_Goal_.
Quote the data exactly, first line to the line containing "ob[key] = value", with no pictures.

_Source data_.
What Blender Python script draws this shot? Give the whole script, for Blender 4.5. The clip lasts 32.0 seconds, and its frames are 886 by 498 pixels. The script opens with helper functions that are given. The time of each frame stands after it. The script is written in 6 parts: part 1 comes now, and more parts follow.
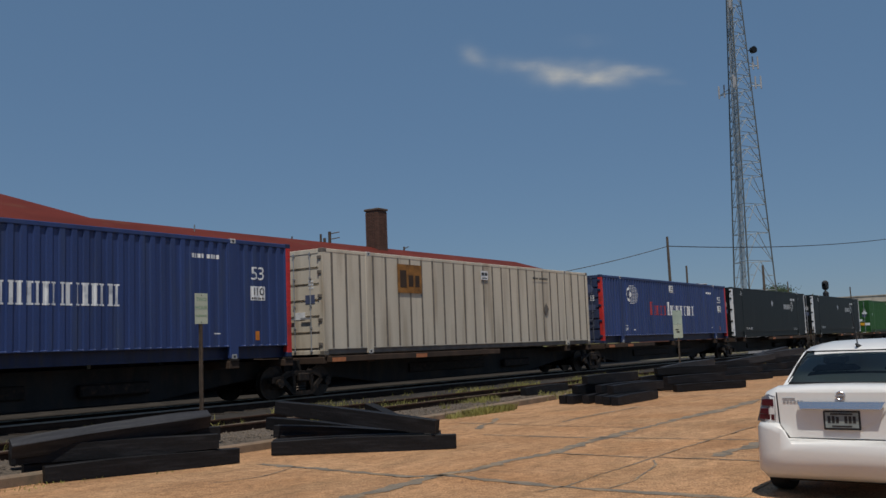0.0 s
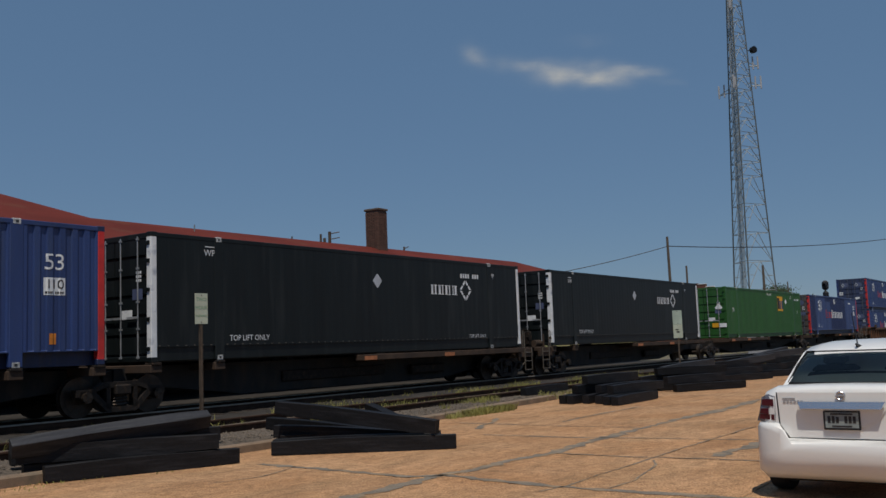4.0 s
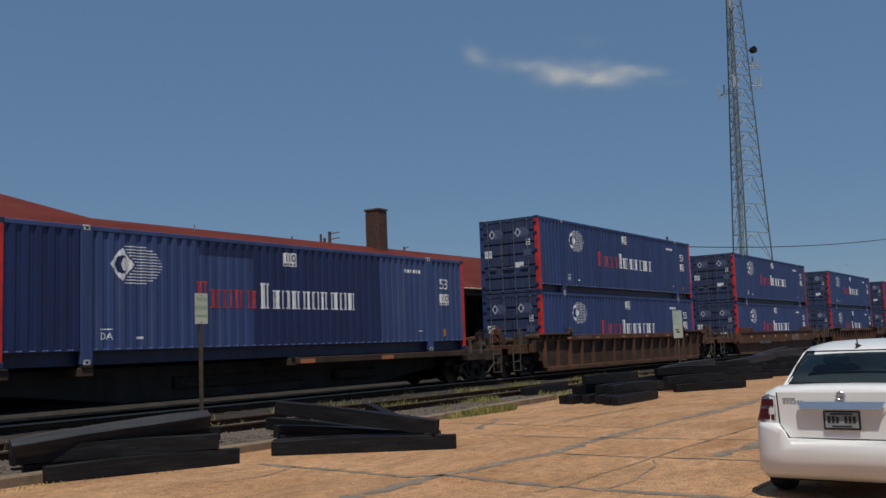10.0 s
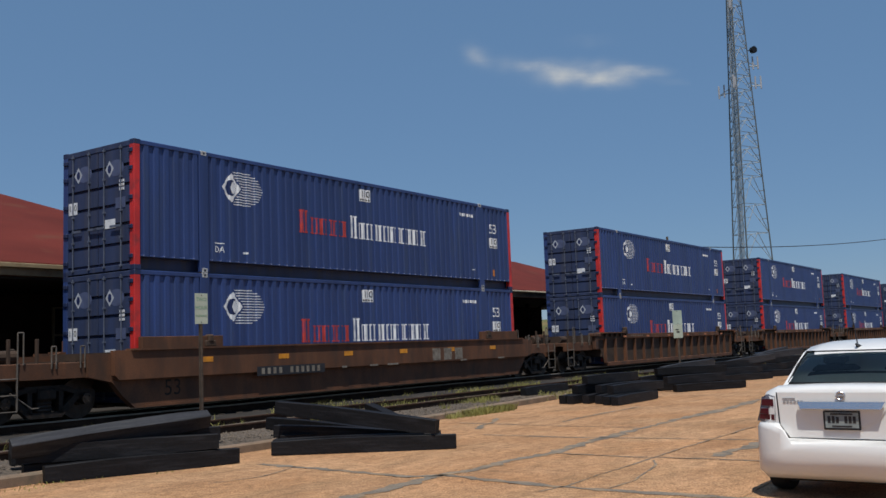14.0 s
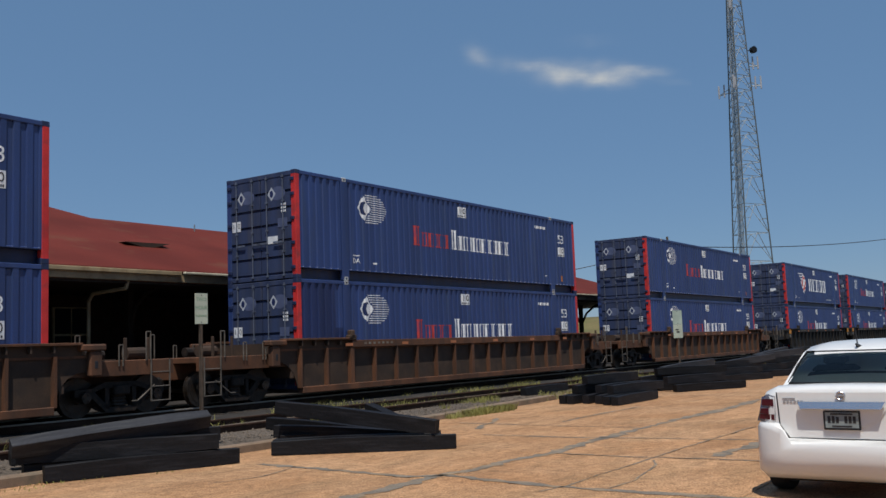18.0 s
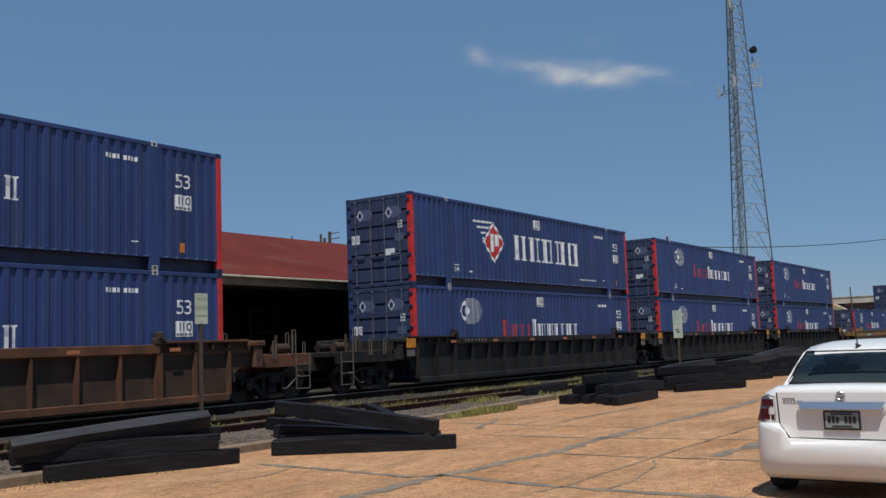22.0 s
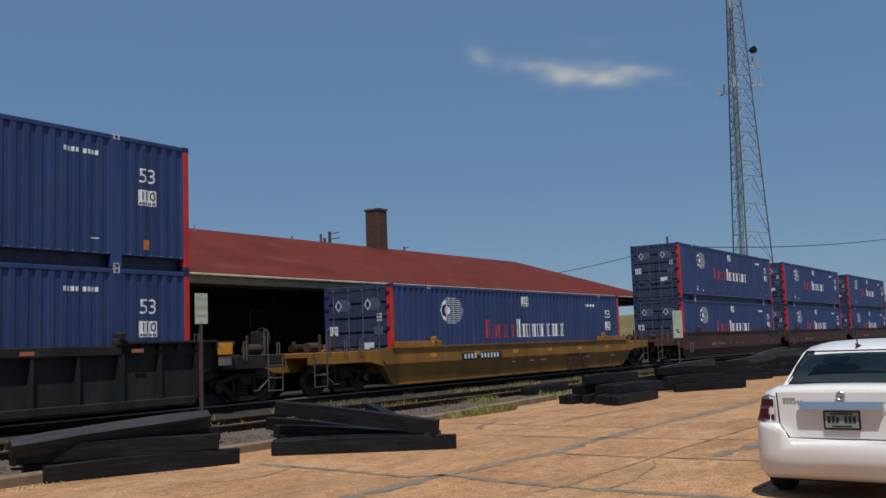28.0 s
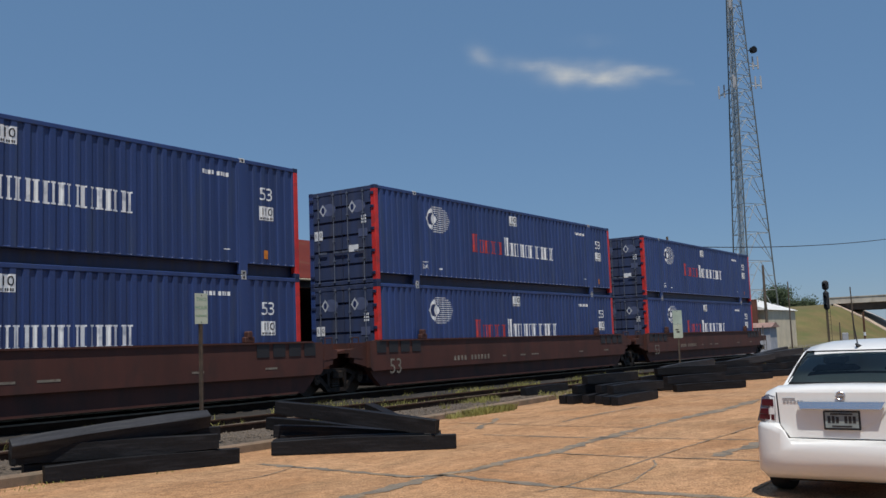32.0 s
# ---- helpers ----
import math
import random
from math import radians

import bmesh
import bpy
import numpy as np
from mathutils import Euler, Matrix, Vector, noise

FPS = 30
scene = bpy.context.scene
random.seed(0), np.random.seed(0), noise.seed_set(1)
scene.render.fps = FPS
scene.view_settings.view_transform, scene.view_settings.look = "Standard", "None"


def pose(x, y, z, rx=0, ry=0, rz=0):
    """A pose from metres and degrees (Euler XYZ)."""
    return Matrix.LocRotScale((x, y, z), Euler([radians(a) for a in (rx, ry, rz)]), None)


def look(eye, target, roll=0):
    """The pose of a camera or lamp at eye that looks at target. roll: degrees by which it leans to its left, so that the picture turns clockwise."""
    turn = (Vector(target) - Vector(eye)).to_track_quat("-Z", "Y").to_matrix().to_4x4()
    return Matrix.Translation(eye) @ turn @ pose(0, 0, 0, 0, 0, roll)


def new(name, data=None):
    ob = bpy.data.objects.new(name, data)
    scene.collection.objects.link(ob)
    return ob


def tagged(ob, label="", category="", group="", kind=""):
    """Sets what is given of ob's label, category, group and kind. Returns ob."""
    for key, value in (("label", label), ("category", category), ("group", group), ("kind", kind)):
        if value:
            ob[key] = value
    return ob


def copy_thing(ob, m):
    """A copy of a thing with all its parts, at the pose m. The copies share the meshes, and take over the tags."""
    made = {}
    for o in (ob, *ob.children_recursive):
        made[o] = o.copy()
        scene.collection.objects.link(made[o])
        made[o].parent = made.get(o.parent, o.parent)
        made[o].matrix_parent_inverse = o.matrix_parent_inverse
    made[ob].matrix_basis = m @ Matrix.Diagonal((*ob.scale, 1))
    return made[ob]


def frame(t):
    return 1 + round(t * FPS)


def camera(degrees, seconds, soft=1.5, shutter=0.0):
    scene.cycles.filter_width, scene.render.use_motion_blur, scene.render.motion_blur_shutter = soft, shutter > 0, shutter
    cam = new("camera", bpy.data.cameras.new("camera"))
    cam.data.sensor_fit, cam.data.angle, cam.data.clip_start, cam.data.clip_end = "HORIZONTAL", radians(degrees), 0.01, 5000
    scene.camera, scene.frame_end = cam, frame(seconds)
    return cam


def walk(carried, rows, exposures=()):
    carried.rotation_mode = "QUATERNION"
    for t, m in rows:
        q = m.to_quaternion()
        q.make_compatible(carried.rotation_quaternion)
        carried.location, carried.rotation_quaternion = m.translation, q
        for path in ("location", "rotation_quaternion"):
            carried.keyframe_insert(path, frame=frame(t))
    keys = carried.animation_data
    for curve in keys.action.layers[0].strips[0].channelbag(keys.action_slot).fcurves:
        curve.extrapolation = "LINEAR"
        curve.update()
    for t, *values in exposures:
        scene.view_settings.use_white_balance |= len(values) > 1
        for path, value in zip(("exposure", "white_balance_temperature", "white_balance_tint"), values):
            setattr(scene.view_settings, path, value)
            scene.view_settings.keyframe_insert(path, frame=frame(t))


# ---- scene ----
cam = camera(50.04, 32.0, soft=1.5)
EYE = (0.0, 0.0, 1.6)
AIM = look(EYE, (82.092, 56.178, 11.846), -2.146)
walk(cam, [(0.0, AIM), (32.0, AIM)], exposures=[(0.0, -0.35, 6700, 10), (2.0, -0.38, 6700, 10), (6.0, -0.36, 6700, 10), (8.0, -0.30, 6700, 10), (11.0, -0.20, 6500, 10), (12.0, -0.06, 6380, 10), (13.0, 0.0, 6440, 10), (23.0, 0.0, 6440, 10), (25.0, 0.02, 6440, 10), (28.0, -0.1, 6550, 10), (29.0, -0.22, 6700, 10), (30.2, -0.22, 6700, 10), (31.0, -0.04, 6400, 10), (32.0, 0.0, 6440, 10)])

# ---- how far the train has gone, every two seconds ----
GONE = (0.0, 20.22, 40.44, 60.89, 81.46, 102.01, 122.78, 143.72, 164.6, 185.19, 206.17, 227.51, 248.92, 270.09, 291.8, 313.88, 335.62)


def gone(t):
    """Metres that the train has gone by t seconds, along a smooth curve through GONE."""
    n = len(GONE)
    i = min(max(int(t // 2), 0), n - 2)
    u = t / 2 - i
    d = [GONE[1] - GONE[0]] + [(GONE[k + 1] - GONE[k - 1]) / 2 for k in range(1, n - 1)] + [GONE[-1] - GONE[-2]]
    return ((2 * u ** 3 - 3 * u ** 2 + 1) * GONE[i] + (u ** 3 - 2 * u ** 2 + u) * d[i]
            + (3 * u ** 2 - 2 * u ** 3) * GONE[i + 1] + (u ** 3 - u ** 2) * d[i + 1])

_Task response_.
What Blender Python script draws this shot? Give the whole script, for Blender 4.5. The clip lasts 32.0 seconds, and its frames are 886 by 498 pixels. The script opens with helper functions that are given. The time of each frame stands after it. The script is written in 6 parts: part 1 comes now, and more parts follow.
0.0 s
4.0 s
10.0 s
14.0 s
18.0 s
22.0 s
28.0 s
32.0 s
# ---- helpers ----
import math
import random
from math import radians

import bmesh
import bpy
import numpy as np
from mathutils import Euler, Matrix, Vector, noise

FPS = 30
scene = bpy.context.scene
random.seed(0), np.random.seed(0), noise.seed_set(1)
scene.render.fps = FPS
scene.view_settings.view_transform, scene.view_settings.look = "Standard", "None"


def pose(x, y, z, rx=0, ry=0, rz=0):
    """A pose from metres and degrees (Euler XYZ)."""
    return Matrix.LocRotScale((x, y, z), Euler([radians(a) for a in (rx, ry, rz)]), None)


def look(eye, target, roll=0):
    """The pose of a camera or lamp at eye that looks at target. roll: degrees by which it leans to its left, so that the picture turns clockwise."""
    turn = (Vector(target) - Vector(eye)).to_track_quat("-Z", "Y").to_matrix().to_4x4()
    return Matrix.Translation(eye) @ turn @ pose(0, 0, 0, 0, 0, roll)


def new(name, data=None):
    ob = bpy.data.objects.new(name, data)
    scene.collection.objects.link(ob)
    return ob


def tagged(ob, label="", category="", group="", kind=""):
    """Sets what is given of ob's label, category, group and kind. Returns ob."""
    for key, value in (("label", label), ("category", category), ("group", group), ("kind", kind)):
        if value:
            ob[key] = value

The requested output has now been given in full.